##### Supplied material #####

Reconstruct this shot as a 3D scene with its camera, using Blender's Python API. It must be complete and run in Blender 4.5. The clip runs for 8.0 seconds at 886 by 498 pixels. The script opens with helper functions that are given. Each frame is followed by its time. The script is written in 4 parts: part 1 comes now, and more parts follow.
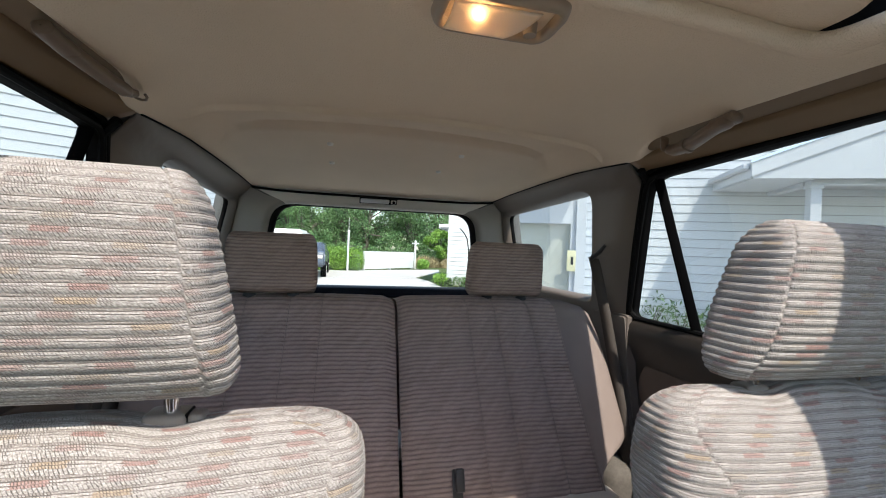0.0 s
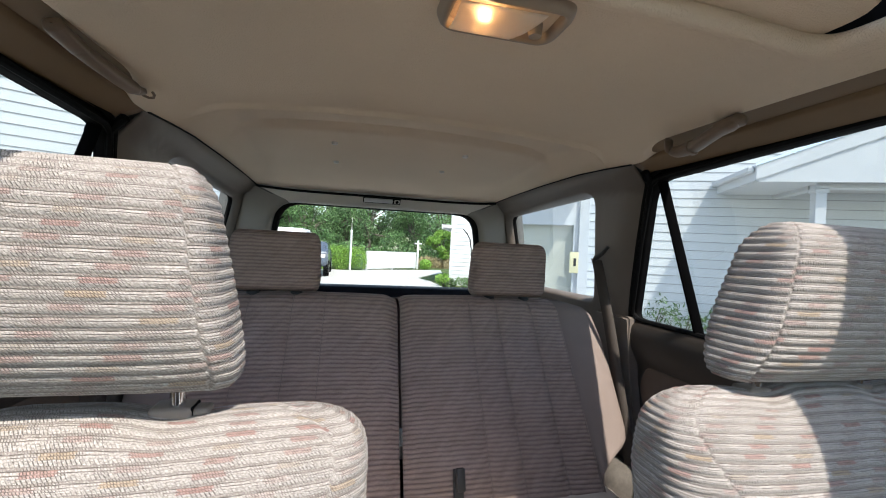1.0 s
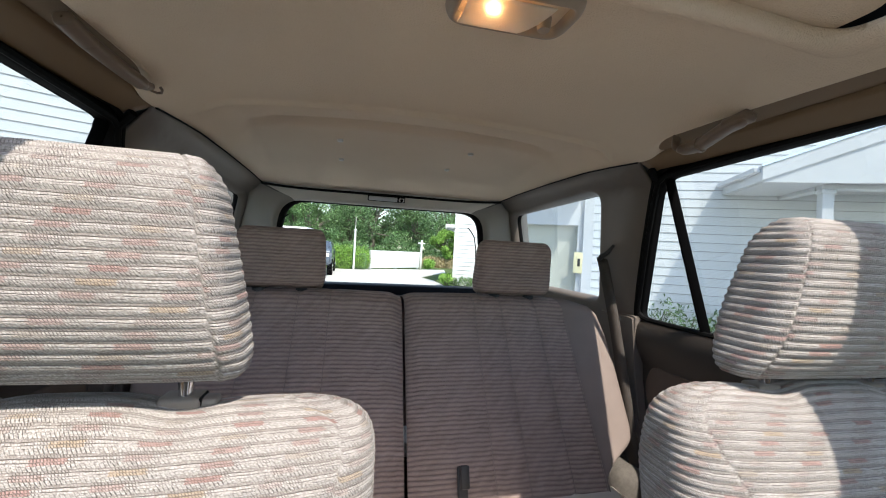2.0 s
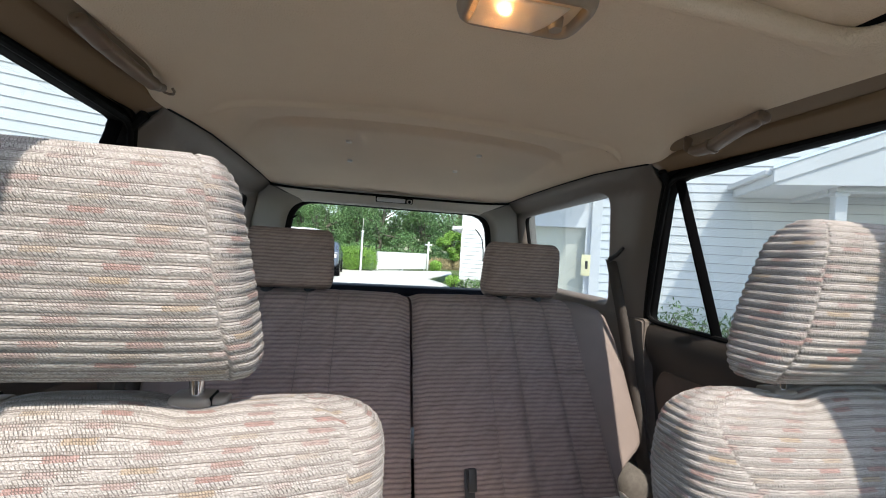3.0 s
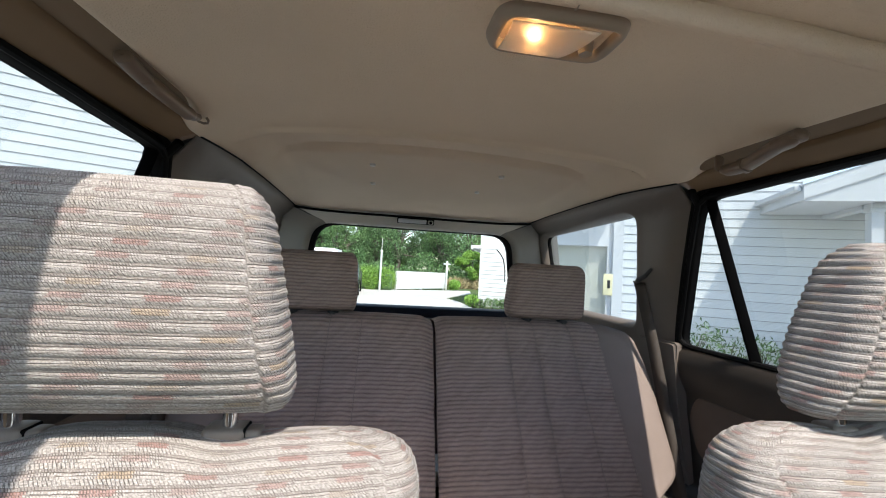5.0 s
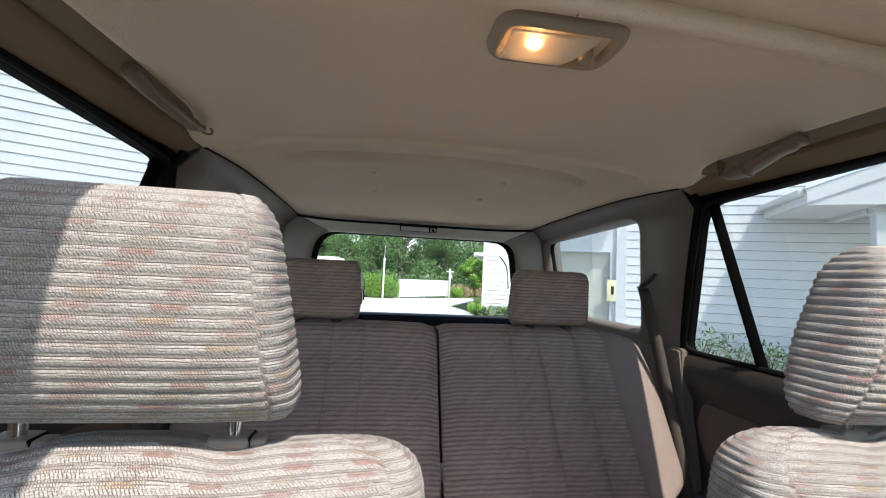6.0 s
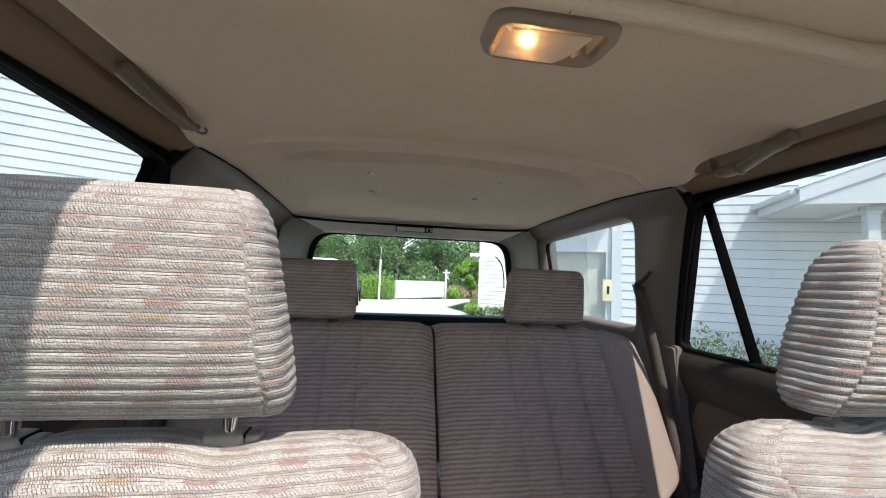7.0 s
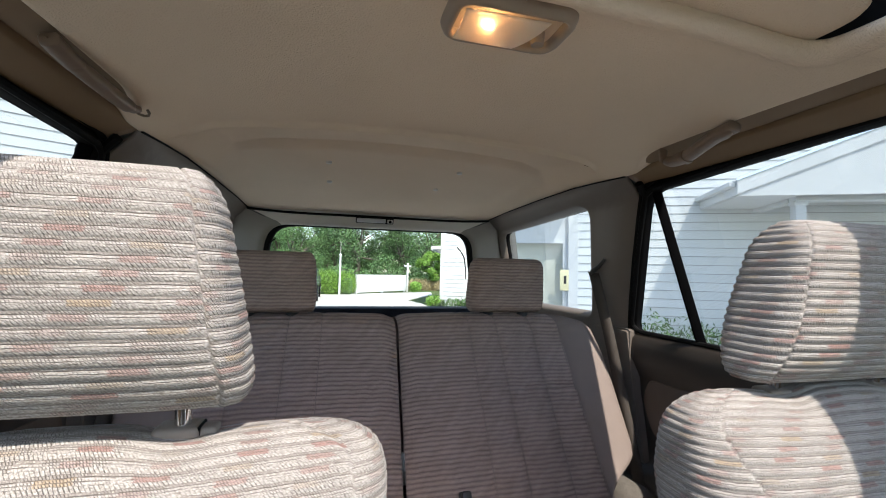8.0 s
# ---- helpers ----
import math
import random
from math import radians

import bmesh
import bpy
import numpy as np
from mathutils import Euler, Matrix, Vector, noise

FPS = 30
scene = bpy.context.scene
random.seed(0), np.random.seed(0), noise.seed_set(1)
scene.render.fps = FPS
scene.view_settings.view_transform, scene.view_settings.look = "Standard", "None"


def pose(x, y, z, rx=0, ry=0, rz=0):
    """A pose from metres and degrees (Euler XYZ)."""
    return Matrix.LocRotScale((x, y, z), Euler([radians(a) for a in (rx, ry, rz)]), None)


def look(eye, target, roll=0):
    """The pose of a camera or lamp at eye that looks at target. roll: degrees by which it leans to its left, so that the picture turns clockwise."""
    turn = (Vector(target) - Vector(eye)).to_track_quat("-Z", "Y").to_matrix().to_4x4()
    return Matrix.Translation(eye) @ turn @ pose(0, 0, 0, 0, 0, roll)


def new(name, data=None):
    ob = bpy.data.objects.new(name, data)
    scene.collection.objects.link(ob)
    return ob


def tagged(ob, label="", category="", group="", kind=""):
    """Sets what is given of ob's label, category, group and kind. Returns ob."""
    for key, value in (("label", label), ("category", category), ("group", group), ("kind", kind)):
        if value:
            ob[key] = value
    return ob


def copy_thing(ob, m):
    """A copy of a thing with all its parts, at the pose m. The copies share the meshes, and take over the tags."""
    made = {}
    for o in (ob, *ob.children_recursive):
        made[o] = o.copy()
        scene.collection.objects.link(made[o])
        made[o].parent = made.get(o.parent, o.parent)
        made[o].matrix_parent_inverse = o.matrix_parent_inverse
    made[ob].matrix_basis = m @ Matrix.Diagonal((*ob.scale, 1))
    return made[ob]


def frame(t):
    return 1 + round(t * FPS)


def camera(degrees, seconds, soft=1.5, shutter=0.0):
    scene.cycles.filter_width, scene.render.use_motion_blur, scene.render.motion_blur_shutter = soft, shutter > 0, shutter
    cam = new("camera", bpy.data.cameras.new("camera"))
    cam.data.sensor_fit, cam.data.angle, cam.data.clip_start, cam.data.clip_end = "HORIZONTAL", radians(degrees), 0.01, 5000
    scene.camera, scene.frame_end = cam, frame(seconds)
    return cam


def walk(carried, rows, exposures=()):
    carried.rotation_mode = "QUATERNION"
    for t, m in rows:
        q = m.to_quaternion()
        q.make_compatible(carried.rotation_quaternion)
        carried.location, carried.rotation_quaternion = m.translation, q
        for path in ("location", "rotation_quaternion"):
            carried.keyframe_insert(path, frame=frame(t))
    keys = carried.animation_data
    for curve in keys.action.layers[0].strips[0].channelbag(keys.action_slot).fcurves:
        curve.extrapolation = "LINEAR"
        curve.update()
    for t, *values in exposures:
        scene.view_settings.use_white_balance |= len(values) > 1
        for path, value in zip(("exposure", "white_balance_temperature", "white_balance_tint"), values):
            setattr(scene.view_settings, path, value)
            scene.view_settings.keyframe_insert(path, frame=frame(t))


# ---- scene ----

# ---------------------------------------------------------------- camera
cam = camera(93.77, 8.0, soft=1.05)
ROWS = [
    (0.0, -0.161, 0.0003, 1.3607, -13.4034, 0.135, 2.2701),
    (0.5, -0.1626, -0.0041, 1.3593, -13.2513, 0.2264, 2.5812),
    (1.0, -0.1629, -0.0025, 1.3587, -13.0496, 0.1853, 2.8422),
    (1.5, -0.1654, -0.0008, 1.3547, -12.8425, 0.1228, 3.0063),
    (3.0, -0.1697, 0.0031, 1.3505, -11.6274, 0.3181, 3.437),
    (3.5, -0.1758, 0.0086, 1.3517, -10.9077, 0.6813, 3.5495),
    (4.0, -0.1752, 0.0101, 1.3537, -10.1798, 1.2688, 3.5802),
    (4.5, -0.1794, 0.0114, 1.3542, -9.4962, 2.034, 3.4992),
    (5.0, -0.1836, 0.0126, 1.3577, -8.9506, 2.8045, 3.2665),
    (6.5, -0.1842, 0.0105, 1.3548, -8.541, 4.0142, 2.594),
    (7.0, -0.1827, 0.0101, 1.3516, -9.052, 4.0102, 2.3774),
    (7.5, -0.1811, 0.0114, 1.3491, -10.7969, 3.7225, 2.0246),
    (8.0, -0.1838, 0.0141, 1.3413, -14.441, 3.2514, 1.3061),
]


def cam_pose(x, y, z, yaw, pitch, roll):
    a, b = radians(yaw), radians(pitch)
    ahead = Vector((-math.sin(a) * math.cos(b), math.cos(a) * math.cos(b), math.sin(b)))
    eye = Vector((x, y, z))
    return look(eye, eye + ahead, roll)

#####

Stated task: Using the data above, print every line exactly, omitting pictures.

Full solution:
Reconstruct this shot as a 3D scene with its camera, using Blender's Python API. It must be complete and run in Blender 4.5. The clip runs for 8.0 seconds at 886 by 498 pixels. The script opens with helper functions that are given. Each frame is followed by its time. The script is written in 4 parts: part 1 comes now, and more parts follow.
0.0 s
1.0 s
2.0 s
3.0 s
5.0 s
6.0 s
7.0 s
8.0 s
# ---- helpers ----
import math
import random
from math import radians

import bmesh
import bpy
import numpy as np
from mathutils import Euler, Matrix, Vector, noise

FPS = 30
scene = bpy.context.scene
random.seed(0), np.random.seed(0), noise.seed_set(1)
scene.render.fps = FPS
scene.view_settings.view_transform, scene.view_settings.look = "Standard", "None"


def pose(x, y, z, rx=0, ry=0, rz=0):
    """A pose from metres and degrees (Euler XYZ)."""
    return Matrix.LocRotScale((x, y, z), Euler([radians(a) for a in (rx, ry, rz)]), None)


def look(eye, target, roll=0):
    """The pose of a camera or lamp at eye that looks at target. roll: degrees by which it leans to its left, so that the picture turns clockwise."""
    turn = (Vector(target) - Vector(eye)).to_track_quat("-Z", "Y").to_matrix().to_4x4()
    return Matrix.Translation(eye) @ turn @ pose(0, 0, 0, 0, 0, roll)


def new(name, data=None):
    ob = bpy.data.objects.new(name, data)
    scene.collection.objects.link(ob)
    return ob


def tagged(ob, label="", category="", group="", kind=""):
    """Sets what is given of ob's label, category, group and kind. Returns ob."""
    for key, value in (("label", label), ("category", category), ("group", group), ("kind", kind)):
        if value:
            ob[key] = value
    return ob


def copy_thing(ob, m):
    """A copy of a thing with all its parts, at the pose m. The copies share the meshes, and take over the tags."""
    made = {}
    for o in (ob, *ob.children_recursive):
        made[o] = o.copy()
        scene.collection.objects.link(made[o])
        made[o].parent = made.get(o.parent, o.parent)
        made[o].matrix_parent_inverse = o.matrix_parent_inverse
    made[ob].matrix_basis = m @ Matrix.Diagonal((*ob.scale, 1))
    return made[ob]


def frame(t):
    return 1 + round(t * FPS)


def camera(degrees, seconds, soft=1.5, shutter=0.0):
    scene.cycles.filter_width, scene.render.use_motion_blur, scene.render.motion_blur_shutter = soft, shutter > 0, shutter
    cam = new("camera", bpy.data.cameras.new("camera"))
    cam.data.sensor_fit, cam.data.angle, cam.data.clip_start, cam.data.clip_end = "HORIZONTAL", radians(degrees), 0.01, 5000
    scene.camera, scene.frame_end = cam, frame(seconds)
    return cam


def walk(carried, rows, exposures=()):
    carried.rotation_mode = "QUATERNION"
    for t, m in rows:
        q = m.to_quaternion()
        q.make_compatible(carried.rotation_quaternion)
        carried.location, carried.rotation_quaternion = m.translation, q
        for path in ("location", "rotation_quaternion"):
            carried.keyframe_insert(path, frame=frame(t))
    keys = carried.animation_data
    for curve in keys.action.layers[0].strips[0].channelbag(keys.action_slot).fcurves:
        curve.extrapolation = "LINEAR"
        curve.update()
    for t, *values in exposures:
        scene.view_settings.use_white_balance |= len(values) > 1
        for path, value in zip(("exposure", "white_balance_temperature", "white_balance_tint"), values):
            setattr(scene.view_settings, path, value)
            scene.view_settings.keyframe_insert(path, frame=frame(t))


# ---- scene ----

# ---------------------------------------------------------------- camera
cam = camera(93.77, 8.0, soft=1.05)
ROWS = [
    (0.0, -0.161, 0.0003, 1.3607, -13.4034, 0.135, 2.2701),
    (0.5, -0.1626, -0.0041, 1.3593, -13.2513, 0.2264, 2.5812),
    (1.0, -0.1629, -0.0025, 1.3587, -13.0496, 0.1853, 2.8422),
    (1.5, -0.1654, -0.0008, 1.3547, -12.8425, 0.1228, 3.0063),
    (3.0, -0.1697, 0.0031, 1.3505, -11.6274, 0.3181, 3.437),
    (3.5, -0.1758, 0.0086, 1.3517, -10.9077, 0.6813, 3.5495),
    (4.0, -0.1752, 0.0101, 1.3537, -10.1798, 1.2688, 3.5802),
    (4.5, -0.1794, 0.0114, 1.3542, -9.4962, 2.034, 3.4992),
    (5.0, -0.1836, 0.0126, 1.3577, -8.9506, 2.8045, 3.2665),
    (6.5, -0.1842, 0.0105, 1.3548, -8.541, 4.0142, 2.594),
    (7.0, -0.1827, 0.0101, 1.3516, -9.052, 4.0102, 2.3774),
    (7.5, -0.1811, 0.0114, 1.3491, -10.7969, 3.7225, 2.0246),
    (8.0, -0.1838, 0.0141, 1.3413, -14.441, 3.2514, 1.3061),
]


def cam_pose(x, y, z, yaw, pitch, roll):
    a, b = radians(yaw), radians(pitch)
    ahead = Vector((-math.sin(a) * math.cos(b), math.cos(a) * math.cos(b), math.sin(b)))
    eye = Vector((x, y, z))
    return look(eye, eye + ahead, roll)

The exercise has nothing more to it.